Remix.run Logo
Dylan16807 3 days ago

> In training, the model is trained to predict the exact sequence of words of a text. In other words, it is reproducing the text repeatedly for its own trainings.

That's called extreme overfitting. Proper training is supposed to give subtle nudges toward matching each source of text, and zillions of nudges slowly bring the whole thing into shape based on overall statistics and not any particular sources. (But that does require properly removing duplicate sources of very popular text which seems to be an unsolved problem.)

So your analogy is far enough off that I can't give it a good reply.

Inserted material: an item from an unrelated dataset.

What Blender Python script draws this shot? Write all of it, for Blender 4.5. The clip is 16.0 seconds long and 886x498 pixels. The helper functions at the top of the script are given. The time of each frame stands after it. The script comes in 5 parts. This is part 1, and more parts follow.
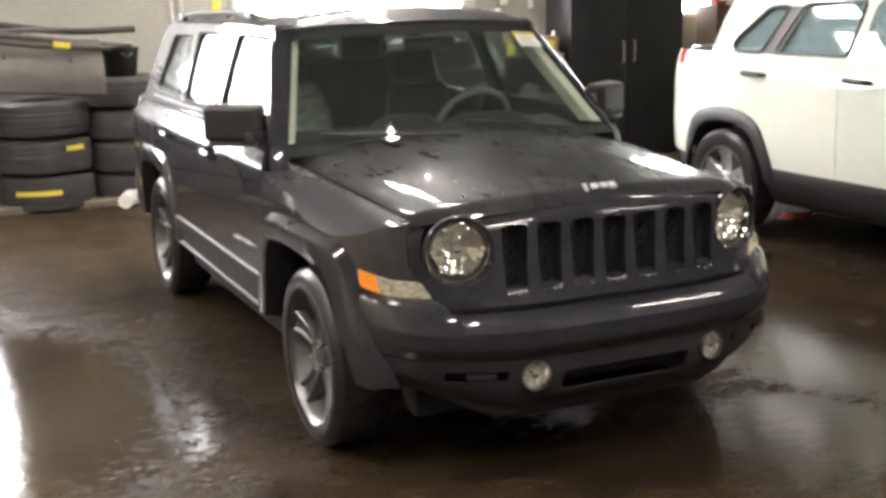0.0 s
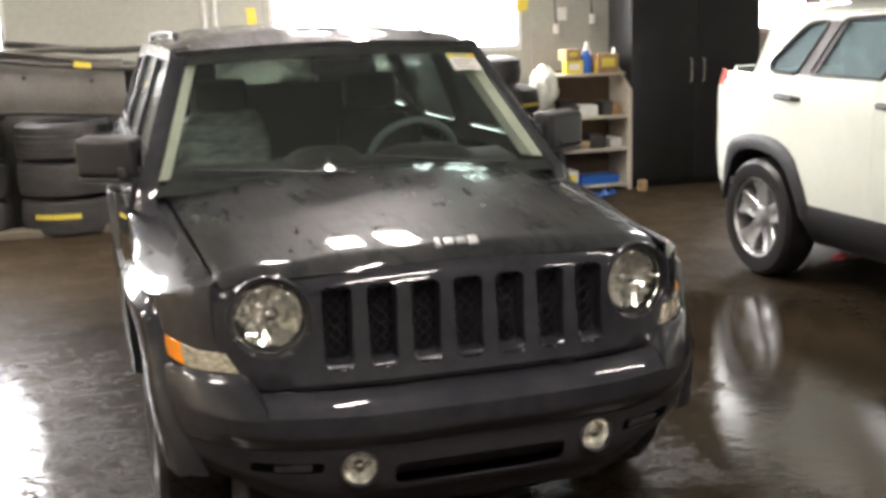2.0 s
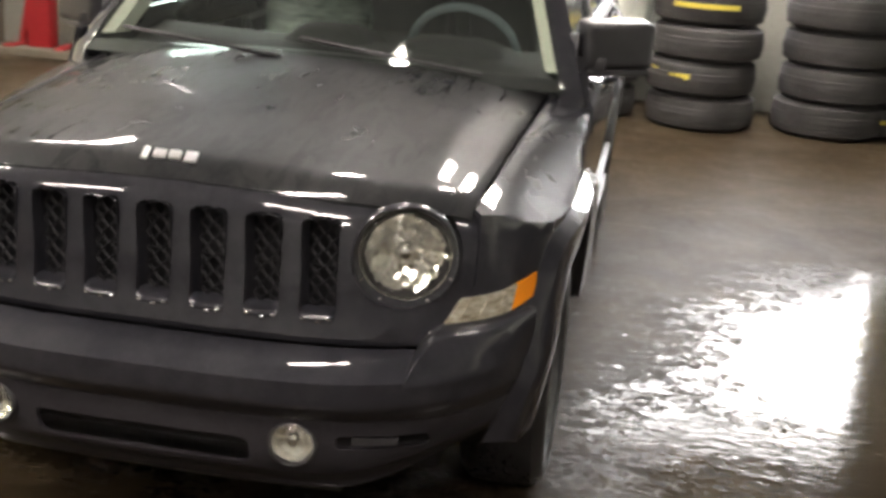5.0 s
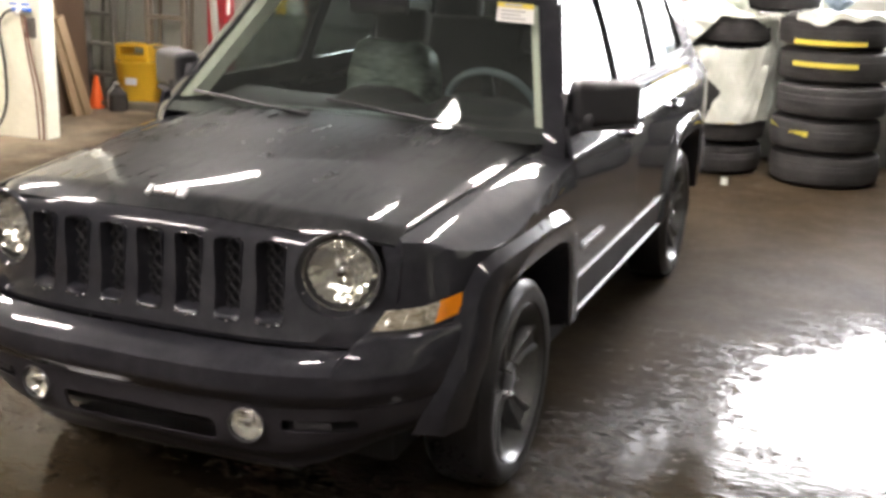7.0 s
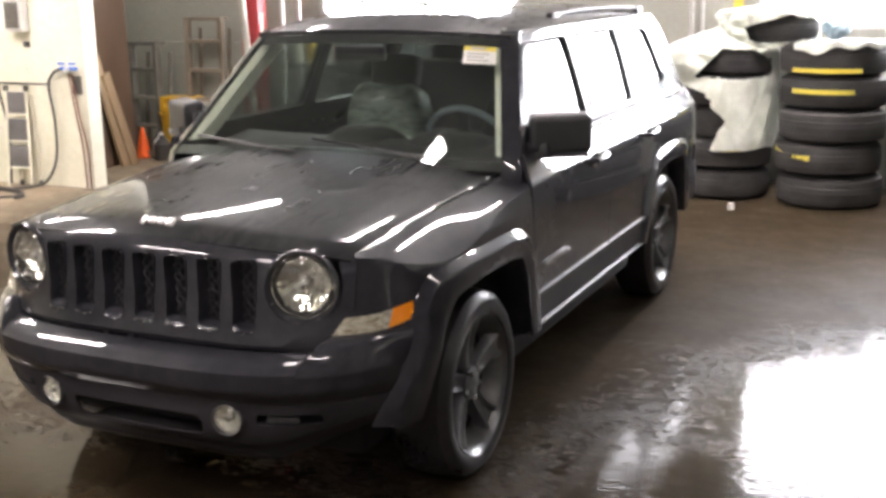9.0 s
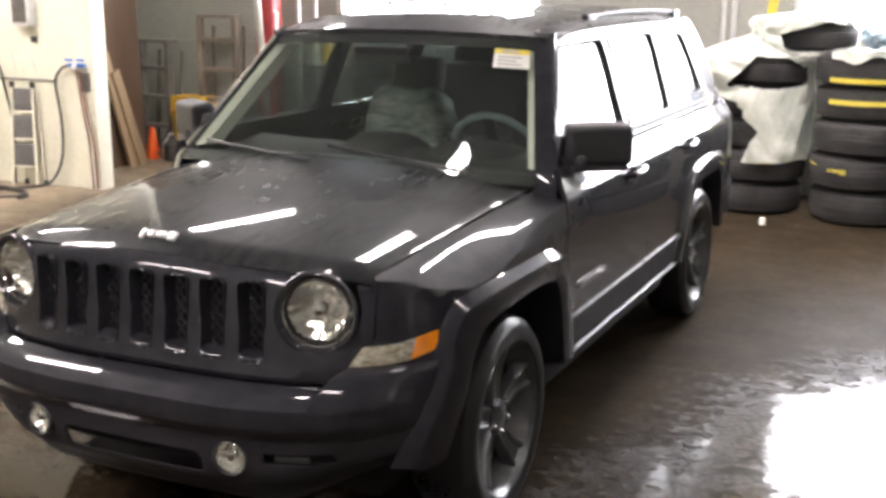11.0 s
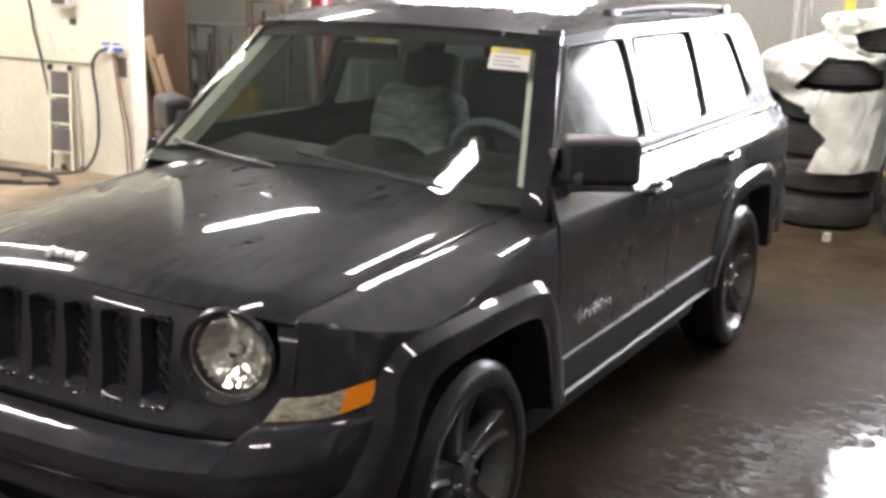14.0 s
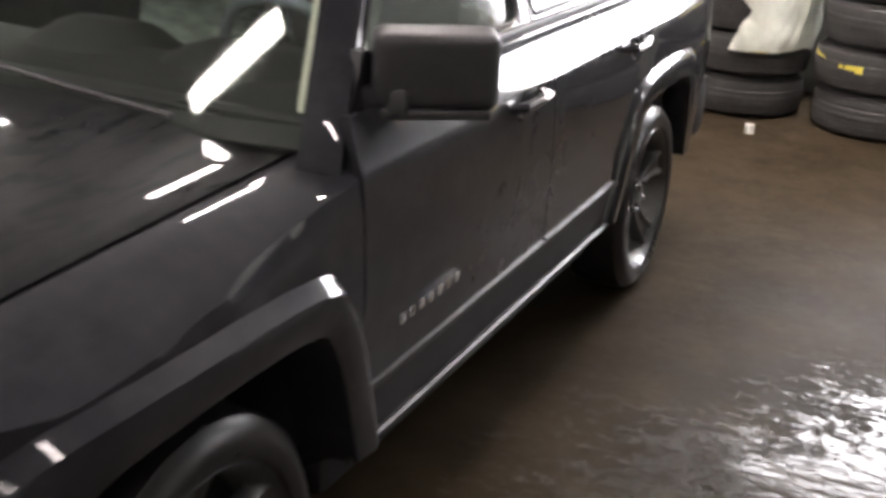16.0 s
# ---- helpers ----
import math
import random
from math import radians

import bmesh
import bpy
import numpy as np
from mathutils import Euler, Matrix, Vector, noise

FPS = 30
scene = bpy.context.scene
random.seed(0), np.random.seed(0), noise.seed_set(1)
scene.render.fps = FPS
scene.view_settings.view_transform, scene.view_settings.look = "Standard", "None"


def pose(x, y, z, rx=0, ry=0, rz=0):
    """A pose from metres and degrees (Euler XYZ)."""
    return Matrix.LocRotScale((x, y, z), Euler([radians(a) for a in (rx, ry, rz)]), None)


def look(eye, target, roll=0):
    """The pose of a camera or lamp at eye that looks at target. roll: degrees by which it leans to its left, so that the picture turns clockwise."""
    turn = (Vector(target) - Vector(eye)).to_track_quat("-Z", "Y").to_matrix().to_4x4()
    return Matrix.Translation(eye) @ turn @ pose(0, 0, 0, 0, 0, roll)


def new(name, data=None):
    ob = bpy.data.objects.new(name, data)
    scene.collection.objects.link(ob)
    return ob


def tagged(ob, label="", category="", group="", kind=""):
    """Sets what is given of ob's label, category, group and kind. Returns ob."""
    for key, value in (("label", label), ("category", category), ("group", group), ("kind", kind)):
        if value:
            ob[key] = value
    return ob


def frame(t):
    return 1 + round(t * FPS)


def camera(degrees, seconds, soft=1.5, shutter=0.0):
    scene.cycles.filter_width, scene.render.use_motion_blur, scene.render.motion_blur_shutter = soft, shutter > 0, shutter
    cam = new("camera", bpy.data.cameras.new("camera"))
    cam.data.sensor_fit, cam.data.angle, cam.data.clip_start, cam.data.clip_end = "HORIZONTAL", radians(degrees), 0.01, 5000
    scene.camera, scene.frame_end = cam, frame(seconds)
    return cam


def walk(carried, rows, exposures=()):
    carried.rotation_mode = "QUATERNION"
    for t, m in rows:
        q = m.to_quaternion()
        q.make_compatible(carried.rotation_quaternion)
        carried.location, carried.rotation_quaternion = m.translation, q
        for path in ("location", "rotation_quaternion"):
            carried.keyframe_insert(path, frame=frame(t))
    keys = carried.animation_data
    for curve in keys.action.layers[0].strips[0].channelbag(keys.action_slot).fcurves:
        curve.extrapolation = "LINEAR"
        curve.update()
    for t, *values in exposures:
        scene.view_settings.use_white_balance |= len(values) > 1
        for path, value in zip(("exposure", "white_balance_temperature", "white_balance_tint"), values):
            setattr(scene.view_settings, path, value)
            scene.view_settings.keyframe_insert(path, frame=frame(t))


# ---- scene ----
cam = camera(42.0, 16.0, soft=3.5, shutter=0.5)
PATH = [
    (0, (-2.103, -3.061, 1.639), (-1.288, -1.285, 1.214), -1.3),
    (0.5, (-1.95, -3.148, 1.66), (-1.174, -1.348, 1.261), -1.9),
    (1, (-1.587, -3.196, 1.654), (-0.897, -1.357, 1.28), -0.8),
    (1.5, (-1.32, -3.036, 1.632), (-0.685, -1.179, 1.249), -2.3),
    (2, (-0.99, -2.823, 1.629), (-0.409, -0.951, 1.234), -1.7),
    (2.5, (-0.618, -2.707, 1.6), (-0.158, -0.824, 1.106), -1.6),
    (3, (-0.23, -2.491, 1.571), (0.136, -0.605, 1.016), -2.8),
    (3.5, (0.079, -2.231, 1.558), (0.372, -0.338, 0.984), -1.0),
    (6, (1.528, -2.095, 1.678), (0.863, -0.309, 1.073), 1.5),
    (6.5, (1.699, -2.232, 1.698), (0.987, -0.443, 1.157), -0.1),
    (7, (1.863, -2.409, 1.718), (1.16, -0.613, 1.191), 1.7),
    (7.5, (2.007, -2.493, 1.734), (1.28, -0.691, 1.258), 0.5),
    (8, (2.237, -2.596, 1.737), (1.468, -0.811, 1.265), 0.4),
    (8.5, (2.348, -2.678, 1.759), (1.528, -0.919, 1.277), -0.3),
    (9, (2.361, -2.7, 1.756), (1.546, -0.932, 1.298), -0.8),
    (11.5, (2.138, -2.198, 1.73), (1.285, -0.446, 1.276), 0.9),
    (12, (2.182, -1.971, 1.737), (1.235, -0.272, 1.272), 1.4),
    (12.5, (2.25, -1.847, 1.744), (1.247, -0.182, 1.271), 2.2),
    (13, (2.243, -1.818, 1.736), (1.24, -0.156, 1.253), 1.7),
    (13.5, (2.242, -1.806, 1.742), (1.251, -0.133, 1.272), 1.0),
    (14, (2.249, -1.774, 1.74), (1.287, -0.086, 1.264), 1.2),
    (14.5, (2.228, -1.672, 1.719), (1.223, -0.043, 1.139), 1.6),
    (15, (2.115, -1.44, 1.691), (1.168, 0.199, 1.045), 1.1),
    (15.5, (1.959, -1.041, 1.697), (1.16, 0.665, 1.025), 3.0),
    (16, (1.847, -0.411, 1.623), (1.068, 1.29, 0.914), 2.7),
]
walk(cam, [(t, look(eye, target, roll)) for t, eye, target, roll in PATH],
     [(0, 1.31, 6470, 11), (2.5, 1.22, 6440, 11), (3, 1.18, 6470, 11), (3.5, 1.51, 6540, 11), (6, 1.53, 6540, 11), (7, 1.49, 6360, 13), (9, 1.40, 6260, 15), (11.5, 1.31, 6210, 15), (14, 1.28, 6160, 15), (16, 1.20, 6360, 15)])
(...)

> It seems many people feel this is "fair use" when it happens on a computer, but would call it "stealing" if I pirated all the books of JK Rowling to train myself to be a better mimicker of her style.

I haven't seen anyone defend the piracy, and the piracy is what this settlement is about.

People are defending the training itself.

And I don't think anyone would seriously say the AI version is fair use but the human version isn't. You really think "many people" feel that way?

Retric 3 days ago | parent [-]

There isn’t a clear line for extreme overfitting here.

To generate working code the output must follow the API exactly. Nothing separates code and natural language as far as the underlying algorithm is concerned.

Companies slightly randomize output to minimize the likelihood of direct reproduction of source material, but that’s independent of what the neural network is doing.

Dylan16807 3 days ago | parent [-]

You want different levels of fitting for different things, which is difficult. Tight fighting on grammar and APIs and idioms, loose fitting on creative text, and it's hard to classify it all up front. But still, if it can recite harry potter that's not on purpose, and it's never trained to predict a specific source losslessly.

And it's not really about randomizing output. The model gives you a list of likely words, often with no clear winner. You have to pick one somehow. It's not like it's taking some kind of "real" output and obfuscating it.

Retric 3 days ago | parent [-]

> often with no clear winner. You have to pick one somehow. It's not like it's taking some kind of "real" output and obfuscating it.

It’s very rare for multiple outputs to actually be equal so the only choice is to choose one at random. Instead its become accepted practice to make sub optimal choices for a few reasons, one of which really is to decrease the likelihood of reproducing existing text.

Nobody wants a headline like: “Meta's Llama 3.1 can recall 42 percent of the first Harry Potter book” https://www.understandingai.org/p/metas-llama-31-can-recall-...

Dylan16807 3 days ago | parent [-]

I will say that picking the most likely word every single time isn't optimal.

Retric 3 days ago | parent [-]

I agree there’s multiple reasons to slightly randomize output, but there’s also downsides.